CG: You have extensively analyzed the history of manipulation in the gold market, making a compelling case in your book, “The Gold Cartel”. Based on your insights, what the relevant effects and implications for investors and is this something they should also bear in mind today?
DS: On August 5th, 1993, some Western central banks had begun to manipulate the price of gold. One of the ways in which this was done back then was physical supply through sales and loans. However, since 2001, this has had no negative impact on the price anymore. Central banks reclaimed the gold they had lent, which ultimately other central banks delivered through sales. The price of gold rose. There is no threat of physical supply in large quantities today as well. The gold suppression through sales and loans is history.
The other way to suppress the price of gold was the selling of futures to demotivate investors. This can still happen at any time. But this method only has a long-term effect if investors have alternative investments. In an environment of low real interest rates, these alternatives are rising stock prices. That was the case after 2011 and a similar effect was seen in the mid-1970s. However, for the foreseeable future, real interest rates will not rise, due to over-indebtedness. And stocks are valued as high as they were in 2000 in terms of market capitalization to GDP, so a long-term rise of the stock market is very unlikely.
For these reasons, the gold price manipulation will no longer work in the long term and thus no investor has to fear it.

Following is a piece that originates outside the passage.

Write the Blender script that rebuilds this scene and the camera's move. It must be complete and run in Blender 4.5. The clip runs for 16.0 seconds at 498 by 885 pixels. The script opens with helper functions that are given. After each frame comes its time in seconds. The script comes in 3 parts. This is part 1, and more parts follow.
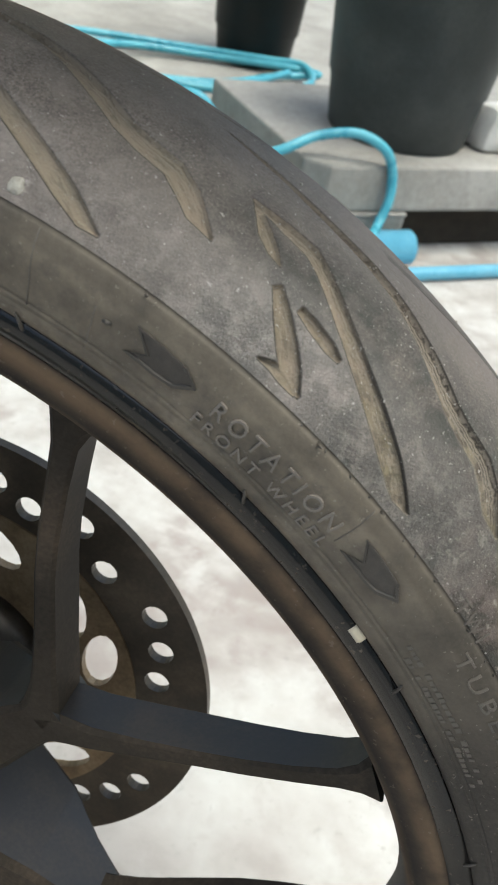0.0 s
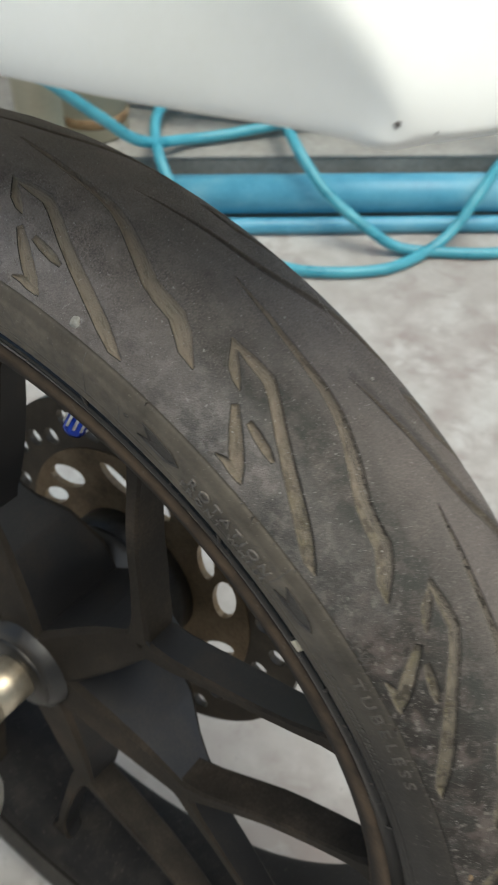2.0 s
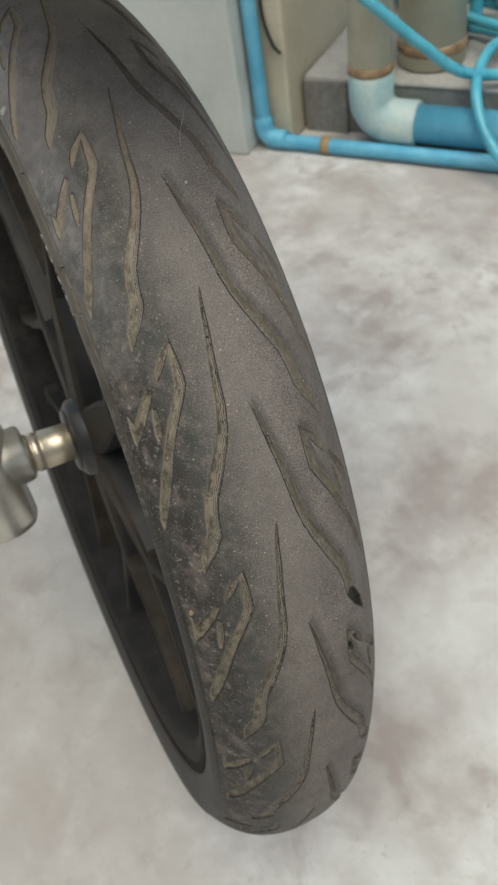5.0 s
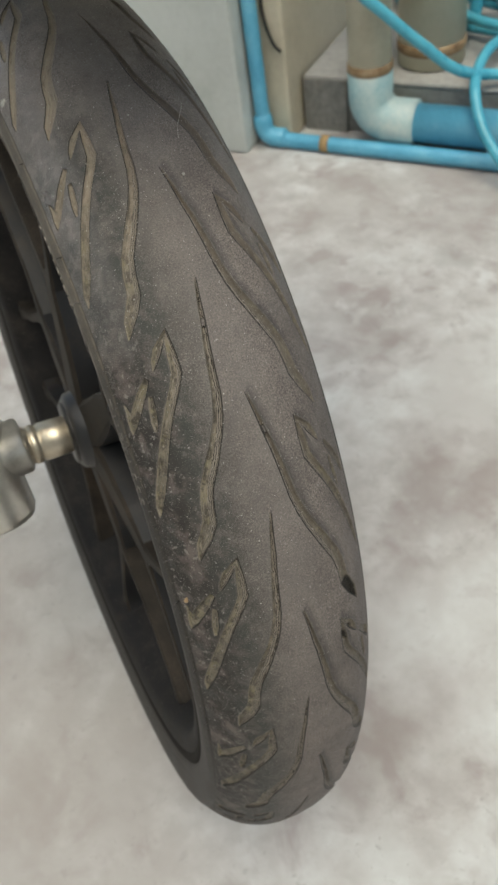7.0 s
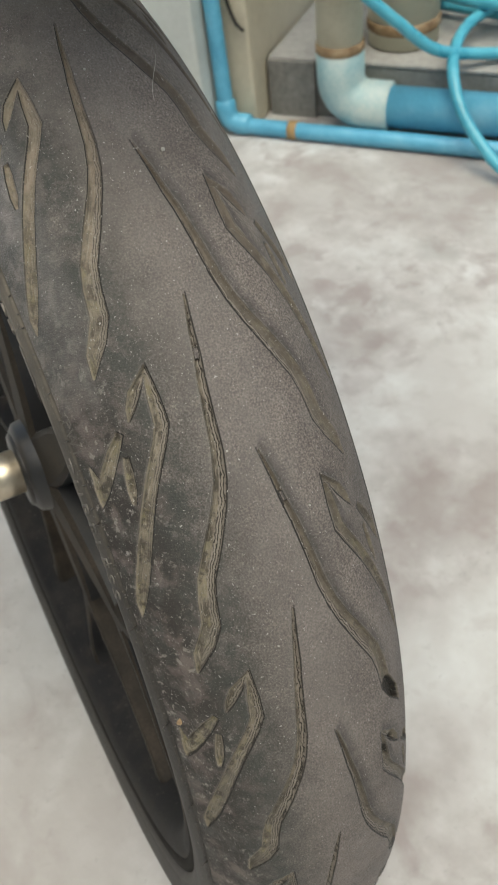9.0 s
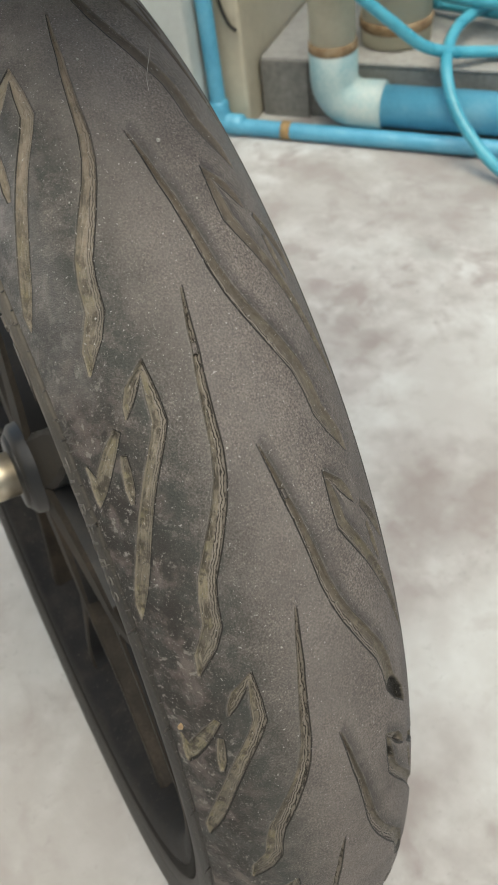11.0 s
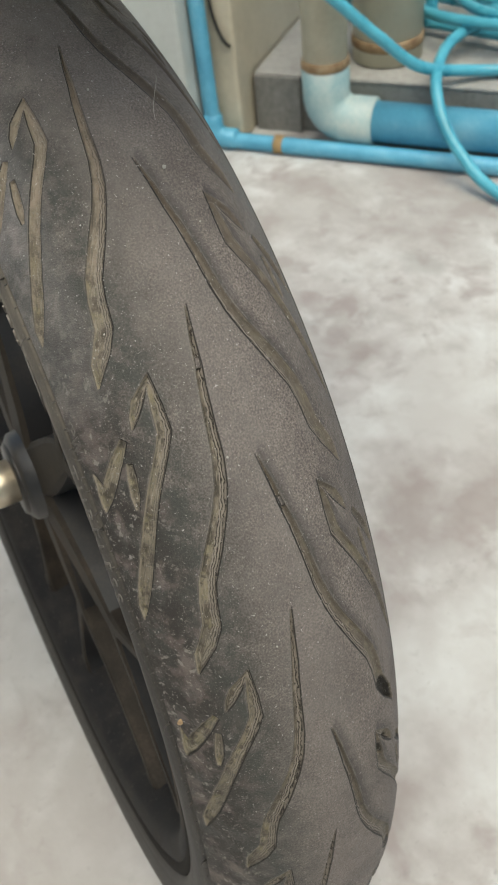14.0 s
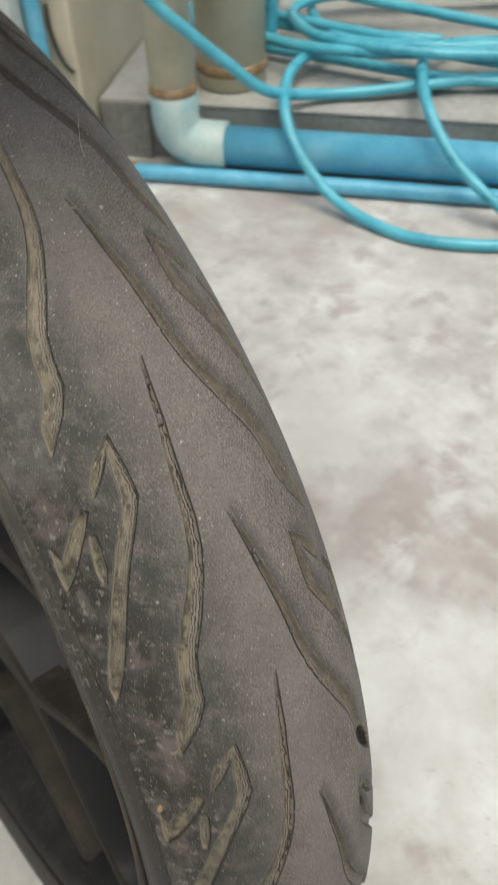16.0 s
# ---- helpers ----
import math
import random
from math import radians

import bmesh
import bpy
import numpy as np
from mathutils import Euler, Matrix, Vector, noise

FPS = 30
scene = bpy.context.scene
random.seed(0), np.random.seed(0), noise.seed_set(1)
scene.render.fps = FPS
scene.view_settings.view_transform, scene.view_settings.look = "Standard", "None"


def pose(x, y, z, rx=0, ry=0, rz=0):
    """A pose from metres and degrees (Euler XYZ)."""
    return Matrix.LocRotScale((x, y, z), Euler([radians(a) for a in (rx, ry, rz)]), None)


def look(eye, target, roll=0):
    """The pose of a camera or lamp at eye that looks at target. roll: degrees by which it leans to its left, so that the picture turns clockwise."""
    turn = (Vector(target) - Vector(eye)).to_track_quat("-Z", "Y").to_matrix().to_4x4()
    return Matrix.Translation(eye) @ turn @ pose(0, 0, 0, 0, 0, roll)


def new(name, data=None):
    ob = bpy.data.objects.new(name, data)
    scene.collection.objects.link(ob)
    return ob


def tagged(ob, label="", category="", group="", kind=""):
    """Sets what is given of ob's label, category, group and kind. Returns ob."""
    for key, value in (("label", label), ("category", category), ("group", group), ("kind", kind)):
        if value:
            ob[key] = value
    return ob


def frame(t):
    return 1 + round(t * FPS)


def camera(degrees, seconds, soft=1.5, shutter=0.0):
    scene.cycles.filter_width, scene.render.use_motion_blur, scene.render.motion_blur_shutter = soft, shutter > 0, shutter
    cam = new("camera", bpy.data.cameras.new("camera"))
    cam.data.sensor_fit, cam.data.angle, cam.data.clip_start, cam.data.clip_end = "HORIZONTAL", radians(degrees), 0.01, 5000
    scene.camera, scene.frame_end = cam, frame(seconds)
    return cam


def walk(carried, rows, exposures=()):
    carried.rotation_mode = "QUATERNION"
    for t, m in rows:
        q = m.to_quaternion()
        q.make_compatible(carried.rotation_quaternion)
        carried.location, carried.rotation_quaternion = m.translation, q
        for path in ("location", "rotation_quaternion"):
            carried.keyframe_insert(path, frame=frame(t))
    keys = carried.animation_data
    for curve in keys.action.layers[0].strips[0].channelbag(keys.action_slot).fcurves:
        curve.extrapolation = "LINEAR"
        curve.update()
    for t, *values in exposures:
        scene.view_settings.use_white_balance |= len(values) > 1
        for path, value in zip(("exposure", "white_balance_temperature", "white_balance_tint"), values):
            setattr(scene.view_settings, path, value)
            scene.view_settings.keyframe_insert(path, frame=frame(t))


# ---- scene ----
cam = camera(32.19, 16.0, soft=0.75, shutter=0.5)
cam.data.dof.use_dof = True
cam.data.dof.focus_distance = 0.265
cam.data.dof.aperture_fstop = 42.0

# seconds, eye, yaw, pitch, roll
ROWS = [
    (0.0, 0.1567, -0.1811, 0.6376, 9.451, -36.349, 11.586),
    (0.5, 0.1592, -0.1831, 0.6431, 11.011, -37.396, 10.915),
    (1.0, 0.1687, -0.1817, 0.6537, 14.628, -39.540, 9.538),
    (1.5, 0.1842, -0.1760, 0.6812, 23.230, -42.651, 6.084),
    (2.0, 0.2471, -0.1671, 0.7377, 35.664, -45.420, 1.210),
    (2.5, 0.3142, -0.1354, 0.7574, 48.440, -46.888, -3.642),
    (3.0, 0.3945, -0.0821, 0.7398, 60.076, -46.767, -8.106),
    (3.5, 0.4421, -0.0611, 0.7247, 67.037, -46.088, -10.476),
    (4.0, 0.4598, -0.0552, 0.7213, 70.464, -45.772, -10.801),
    (4.5, 0.4644, -0.0596, 0.7255, 71.925, -45.787, -10.820),
    (7.0, 0.4730, -0.0616, 0.7251, 71.965, -45.815, -10.301),
    (7.5, 0.4723, -0.0627, 0.7269, 71.243, -45.795, -9.923),
    (8.0, 0.4615, -0.0614, 0.7249, 70.068, -45.943, -9.448),
    (8.5, 0.4142, -0.0516, 0.6975, 68.940, -46.318, -9.076),
    (9.0, 0.3879, -0.0454, 0.6749, 68.312, -46.687, -9.096),
    (9.5, 0.3760, -0.0445, 0.6674, 68.018, -46.834, -9.153),
    (12.0, 0.3909, -0.0473, 0.6742, 67.614, -46.267, -9.123),
    (12.5, 0.3917, -0.0487, 0.6777, 67.299, -46.212, -8.700),
    (13.0, 0.3911, -0.0523, 0.6804, 67.003, -46.214, -8.349),
    (13.5, 0.3919, -0.0531, 0.6808, 66.806, -46.192, -8.115),
    (14.0, 0.3925, -0.0524, 0.6810, 66.671, -46.074, -8.070),
    (14.5, 0.3970, -0.0523, 0.6816, 66.294, -45.939, -7.939),
    (15.0, 0.3980, -0.0532, 0.6830, 65.122, -45.940, -7.461),
    (15.5, 0.3886, -0.0575, 0.6758, 61.859, -46.055, -6.331),
    (16.0, 0.3566, -0.0699, 0.6771, 52.698, -45.643, -2.651),
]
walk(cam, [(t, pose(x, y, z, 90 + pitch, 0, yaw) @ pose(0, 0, 0, 0, 0, roll)) for t, x, y, z, yaw, pitch, roll in ROWS],
     exposures=[(0, 0.74, 6550, -1), (1, 0.76, 6550, -1), (1.5, 0.72, 6550, -1), (2, 0.15, 6550, -1), (2.5, -0.25, 6550, -1), (3, 0.08, 6550, -1), (3.5, 0.22, 6550, -1), (7, 0.17, 6700, -1), (8, 0.18, 6700, -1), (8.5, 0.29, 6700, -1), (9.5, 0.38, 6700, -1), (12, 0.38, 6700, -1), (16, 0.40, 6700, -1)])

# ---- light: soft open daylight ----
world = bpy.data.worlds.new("daylight")
scene.world = world
world.use_nodes = True
wn = world.node_tree
sky = wn.nodes.new("ShaderNodeTexSky")
sky.sky_type = "NISHITA"
sky.sun_disc = False
sky.sun_elevation = radians(70)
sky.sun_rotation = radians(101)
sky.air_density, sky.dust_density, sky.ozone_density = 1.0, 4.0, 1.0
wn.nodes["Background"].inputs["Strength"].default_value = 0.15
wn.links.new(sky.outputs[0], wn.nodes["Background"].inputs[0])
sun = new("sun", bpy.data.lights.new("sun", "SUN"))
sun.data.energy, sun.data.angle, sun.data.color = 1.3, radians(48), (1.0, 0.95, 0.88)
sun.matrix_world = look((0.80, -0.16, 2.4), (0, 0, 0))

# ---- materials ----
def material(name, colours, rough=0.6, metal=0.0, scale=40.0, fine=400.0, bump=0.15, coat=0.0, spread=0.35, rough_var=0.15, broad=1.0):
    """A surface whose colour wanders between the colours at a broad and a fine scale, with relief."""
    m = bpy.data.materials.new(name)
    m.use_nodes = True
    t = m.node_tree
    b = t.nodes["Principled BSDF"]
    co = t.nodes.new("ShaderNodeTexCoord")
    n1, n2 = t.nodes.new("ShaderNodeTexNoise"), t.nodes.new("ShaderNodeTexNoise")
    for n, s in ((n1, scale), (n2, fine)):
        n.inputs["Scale"].default_value, n.inputs["Detail"].default_value, n.inputs["Roughness"].default_value = s, 6, 0.6
        t.links.new(co.outputs["Object"], n.inputs["Vector"])
    mix = t.nodes.new("ShaderNodeMath")
    mix.operation = "MULTIPLY_ADD"
    mix.inputs[1].default_value = spread
    t.links.new(n2.outputs[0], mix.inputs[0])
    sc = t.nodes.new("ShaderNodeMath")
    sc.operation = "MULTIPLY_ADD"
    sc.inputs[1].default_value, sc.inputs[2].default_value = broad, 0.5 - broad / 2 - spread / 2
    t.links.new(n1.outputs[0], sc.inputs[0])
    t.links.new(sc.outputs[0], mix.inputs[2])
    ramp = t.nodes.new("ShaderNodeValToRGB")
    e = ramp.color_ramp.elements
    while len(e) < len(colours):
        e.new(0.5)
    for k, c in enumerate(colours):
        e[k].position = 0.28 + 0.44 * k / max(1, len(colours) - 1)
        e[k].color = (*c, 1)
    t.links.new(mix.outputs[0], ramp.inputs[0])
    t.links.new(ramp.outputs[0], b.inputs["Base Color"])
    r = t.nodes.new("ShaderNodeMath")
    r.operation, r.use_clamp = "MULTIPLY_ADD", True
    r.inputs[1].default_value, r.inputs[2].default_value = rough_var * 2, rough - rough_var
    t.links.new(n1.outputs[0], r.inputs[0])
    t.links.new(r.outputs[0], b.inputs["Roughness"])
    b.inputs["Metallic"].default_value = metal
    b.inputs["Coat Weight"].default_value = coat
    b.inputs["Coat Roughness"].default_value = 0.12
    bp = t.nodes.new("ShaderNodeBump")
    bp.inputs["Strength"].default_value, bp.inputs["Distance"].default_value = bump, 0.4 / fine
    t.links.new(n2.outputs[0], bp.inputs["Height"])
    t.links.new(bp.outputs[0], b.inputs["Normal"])
    m["ramp"] = ramp.name
    return m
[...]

CG: Overall, given the truly grim prospects of stock markets and the economy at large, how would you evaluate the importance of physical gold holdings as an insurance in the coming years?
DS: The current monetary order is nearing its end. The elimination of over-indebtedness is inevitable, which will reduce the monetary savings by at least 50%. Naturally, this process will take years, however, in this scenario, the price of gold could increase about tenfold at its peak.